A neurose coletiva do Ocidente, portanto, é a neurose de um sujeito que nunca se perdoa. Que nunca se sente suficiente. Que internalizou um juiz invisível, uma instância de vigilância moral, que o castiga por ser humano. E é exatamente isso que Lacan nomeia como o supereu moderno: uma voz que não apenas proíbe, mas ordena gozar. O paradoxo é brutal: o mesmo sistema que manda gozar é o que nos culpa por cada gozo. Goze, mas com culpa. Deseje, mas se arrependa. Sinta, mas se controle. A lógica do ressentimento é perfeita: ela alimenta o sistema com sujeitos eternamente insatisfeitos, eternamente em busca de perdão — seja da sociedade, de Deus, do outro ou de si mesmo.

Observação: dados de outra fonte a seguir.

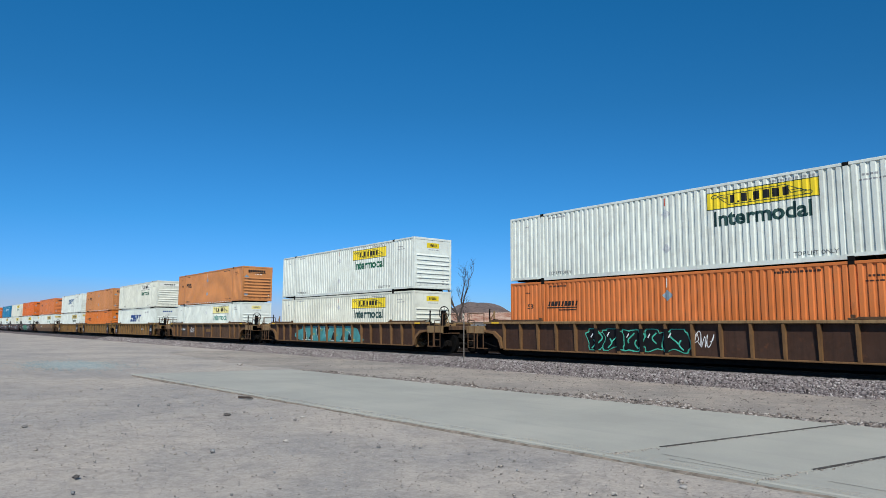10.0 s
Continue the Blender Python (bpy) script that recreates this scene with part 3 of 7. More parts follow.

Essa culpa, estruturante e transgeracional, é também um dispositivo político. Povos culpados não se revoltam. Sujeitos culpados não exigem — se desculpam. A culpa desmobiliza. Ela opera como anestesia crítica. Como armadilha de consciência. Como disciplina emocional. E ela está em todos os lugares: no discurso do coach, na política punitivista, nas religiões que prometem cura, nos influencers da “vida perfeita”, nas narrativas de sucesso que ocultam a violência da trajetória. A culpa se mascara de ética. Mas é apenas controle.
É urgente, portanto, interrogar esse afeto. Não para negá-lo, mas para deslocá-lo. Porque nem toda culpa é sinal de consciência. Muitas vezes, é apenas herança. Herança de um modelo de subjetividade que nos quer conformados, servis, domesticados. Herança de uma moral que premia o sofrimento e castiga o prazer. Herança de um discurso que transformou o amor em contrato, o erro em pecado, e a vida em dívida.